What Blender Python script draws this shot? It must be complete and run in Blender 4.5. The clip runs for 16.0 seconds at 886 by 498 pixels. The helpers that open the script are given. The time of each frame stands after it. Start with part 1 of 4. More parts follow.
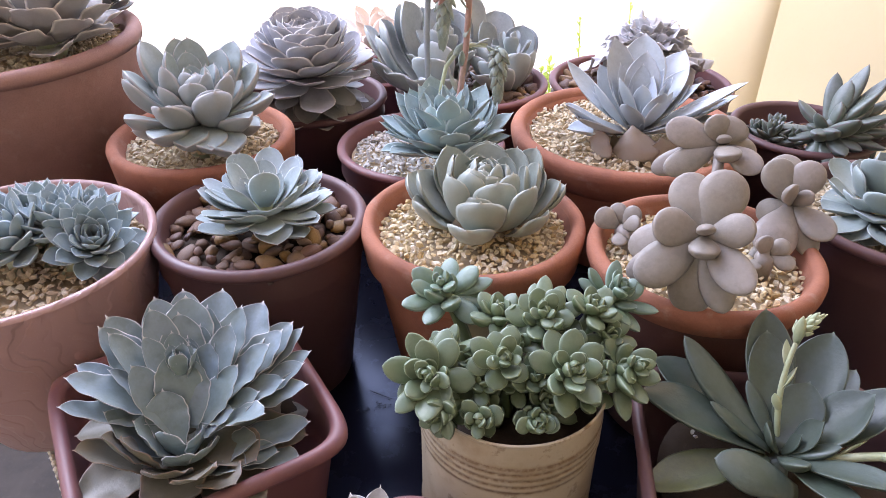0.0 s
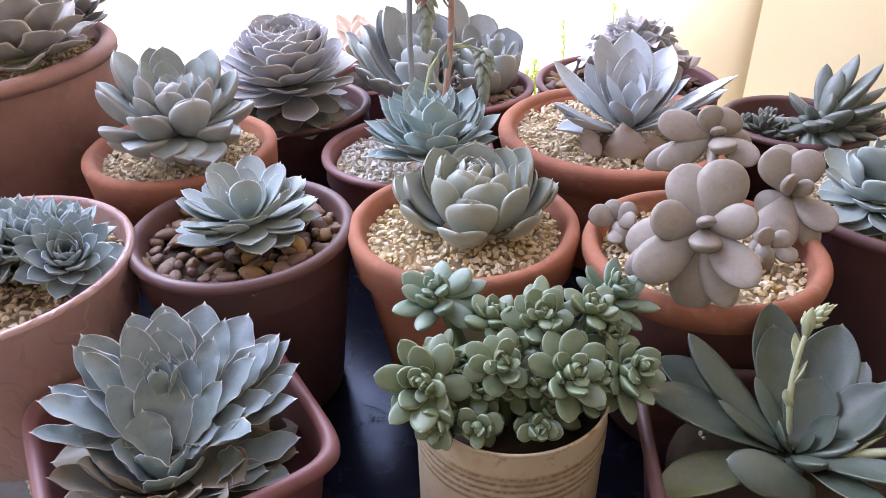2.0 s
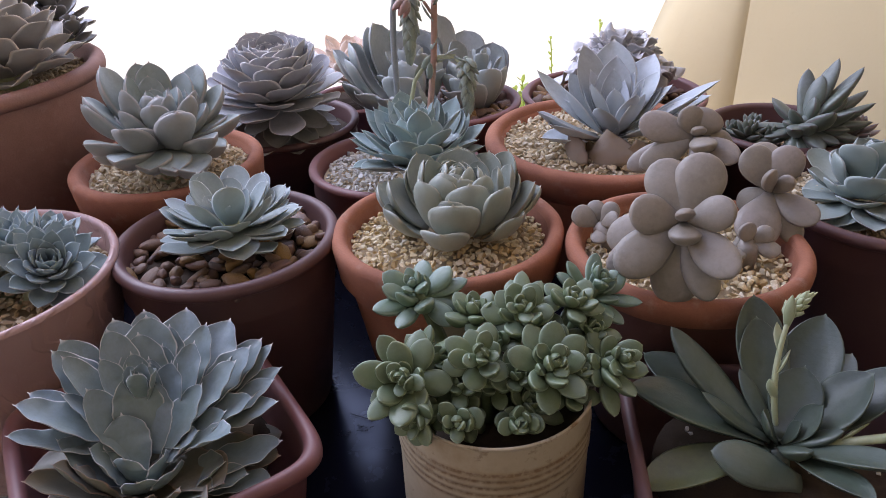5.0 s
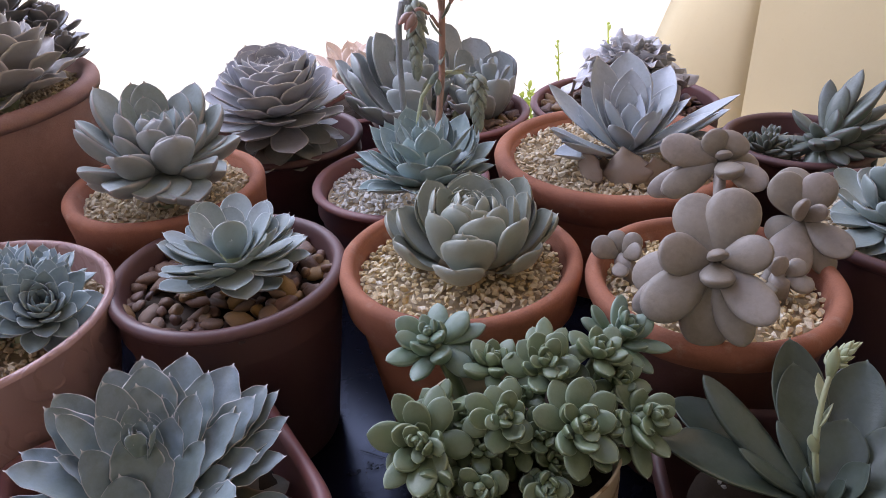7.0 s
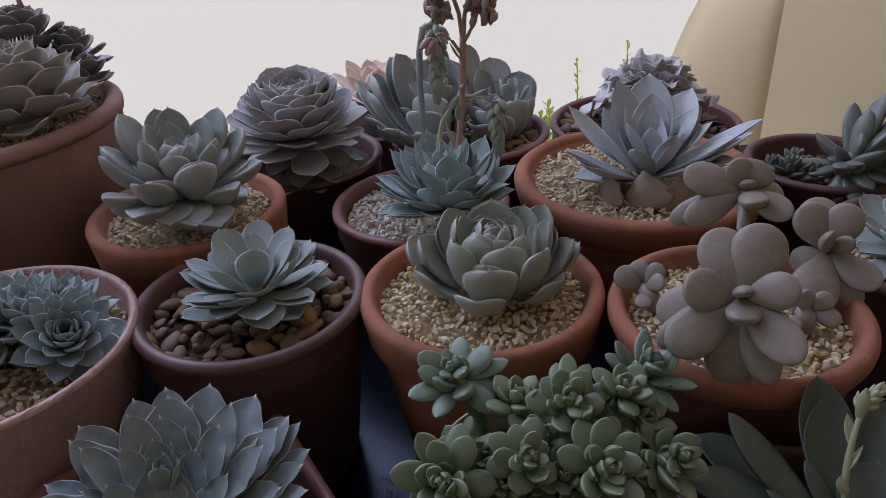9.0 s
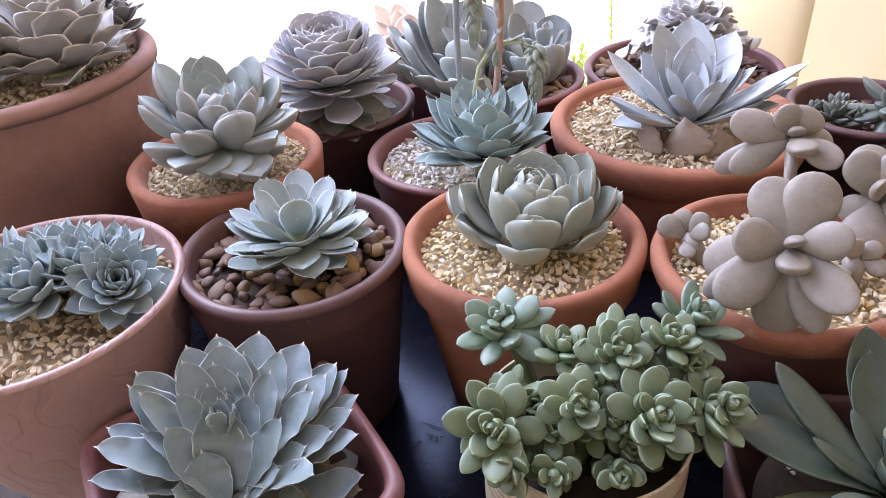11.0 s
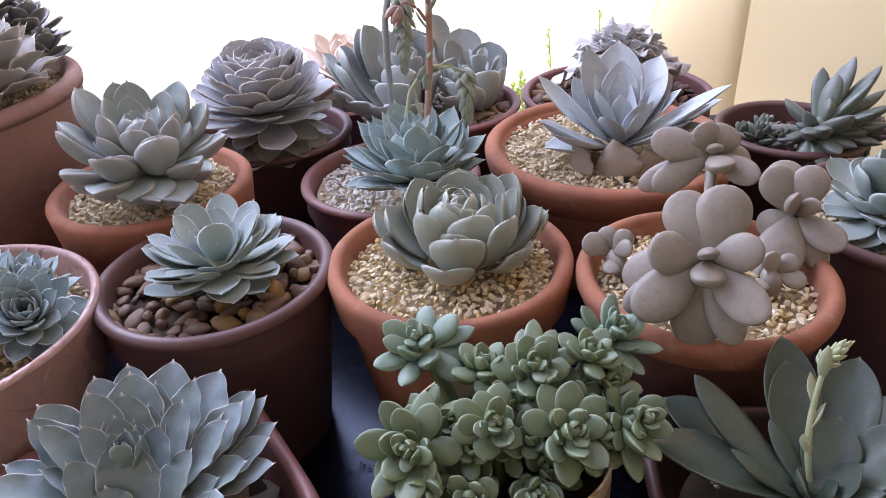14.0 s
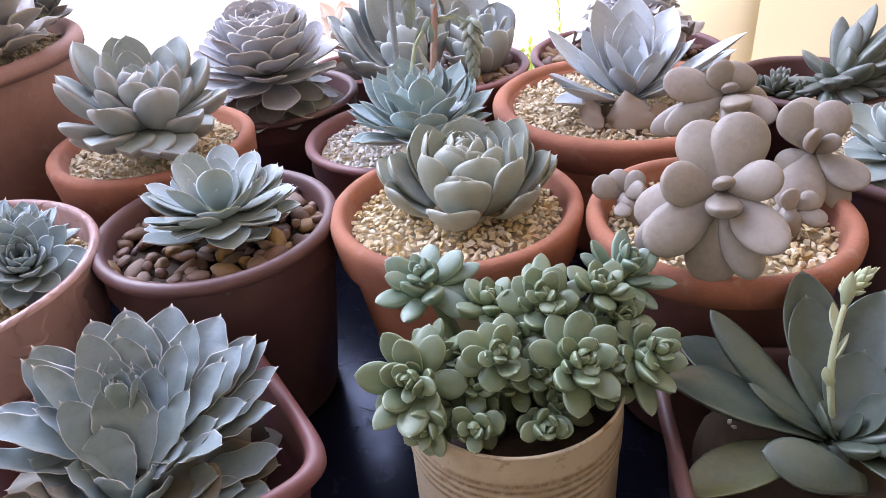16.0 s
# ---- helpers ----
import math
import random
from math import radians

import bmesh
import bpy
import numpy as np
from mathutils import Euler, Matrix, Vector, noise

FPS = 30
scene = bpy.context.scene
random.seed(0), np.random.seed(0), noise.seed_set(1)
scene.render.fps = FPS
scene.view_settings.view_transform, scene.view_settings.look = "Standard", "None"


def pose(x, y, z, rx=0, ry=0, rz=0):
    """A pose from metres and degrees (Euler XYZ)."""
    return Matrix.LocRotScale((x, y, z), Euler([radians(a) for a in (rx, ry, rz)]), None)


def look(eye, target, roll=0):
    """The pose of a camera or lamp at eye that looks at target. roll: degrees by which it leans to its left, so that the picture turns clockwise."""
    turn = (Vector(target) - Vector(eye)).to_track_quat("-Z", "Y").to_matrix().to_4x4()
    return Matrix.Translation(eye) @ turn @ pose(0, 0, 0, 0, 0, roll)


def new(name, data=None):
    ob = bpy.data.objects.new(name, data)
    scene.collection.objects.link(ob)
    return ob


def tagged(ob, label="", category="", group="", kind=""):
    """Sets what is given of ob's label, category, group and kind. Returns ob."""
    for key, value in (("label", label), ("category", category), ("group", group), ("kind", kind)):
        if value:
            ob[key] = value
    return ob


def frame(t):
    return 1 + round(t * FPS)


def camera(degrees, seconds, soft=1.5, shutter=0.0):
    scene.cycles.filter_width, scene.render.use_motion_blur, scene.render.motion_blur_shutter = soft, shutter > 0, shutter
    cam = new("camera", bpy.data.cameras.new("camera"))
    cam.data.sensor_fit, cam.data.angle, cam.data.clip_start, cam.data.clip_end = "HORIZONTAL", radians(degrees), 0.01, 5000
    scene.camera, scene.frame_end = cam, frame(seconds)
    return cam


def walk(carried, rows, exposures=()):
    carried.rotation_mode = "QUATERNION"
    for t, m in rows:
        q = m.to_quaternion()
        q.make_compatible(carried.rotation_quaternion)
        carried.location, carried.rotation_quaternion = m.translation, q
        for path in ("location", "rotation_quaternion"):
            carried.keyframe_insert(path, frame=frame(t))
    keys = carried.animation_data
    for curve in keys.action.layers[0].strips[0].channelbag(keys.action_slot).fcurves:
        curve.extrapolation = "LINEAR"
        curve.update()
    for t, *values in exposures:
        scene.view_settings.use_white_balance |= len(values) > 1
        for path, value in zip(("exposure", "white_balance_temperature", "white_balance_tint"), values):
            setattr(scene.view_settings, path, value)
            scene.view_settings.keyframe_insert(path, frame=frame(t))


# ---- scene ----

> [Task prompt]: Write down every line from the opening of the listing to the line with "import bmesh", both included, and nothing else; the pictures are omitted.

> [Written solution]:
What Blender Python script draws this shot? It must be complete and run in Blender 4.5. The clip runs for 16.0 seconds at 886 by 498 pixels. The helpers that open the script are given. The time of each frame stands after it. Start with part 1 of 4. More parts follow.
0.0 s
2.0 s
5.0 s
7.0 s
9.0 s
11.0 s
14.0 s
16.0 s
# ---- helpers ----
import math
import random
from math import radians

import bmesh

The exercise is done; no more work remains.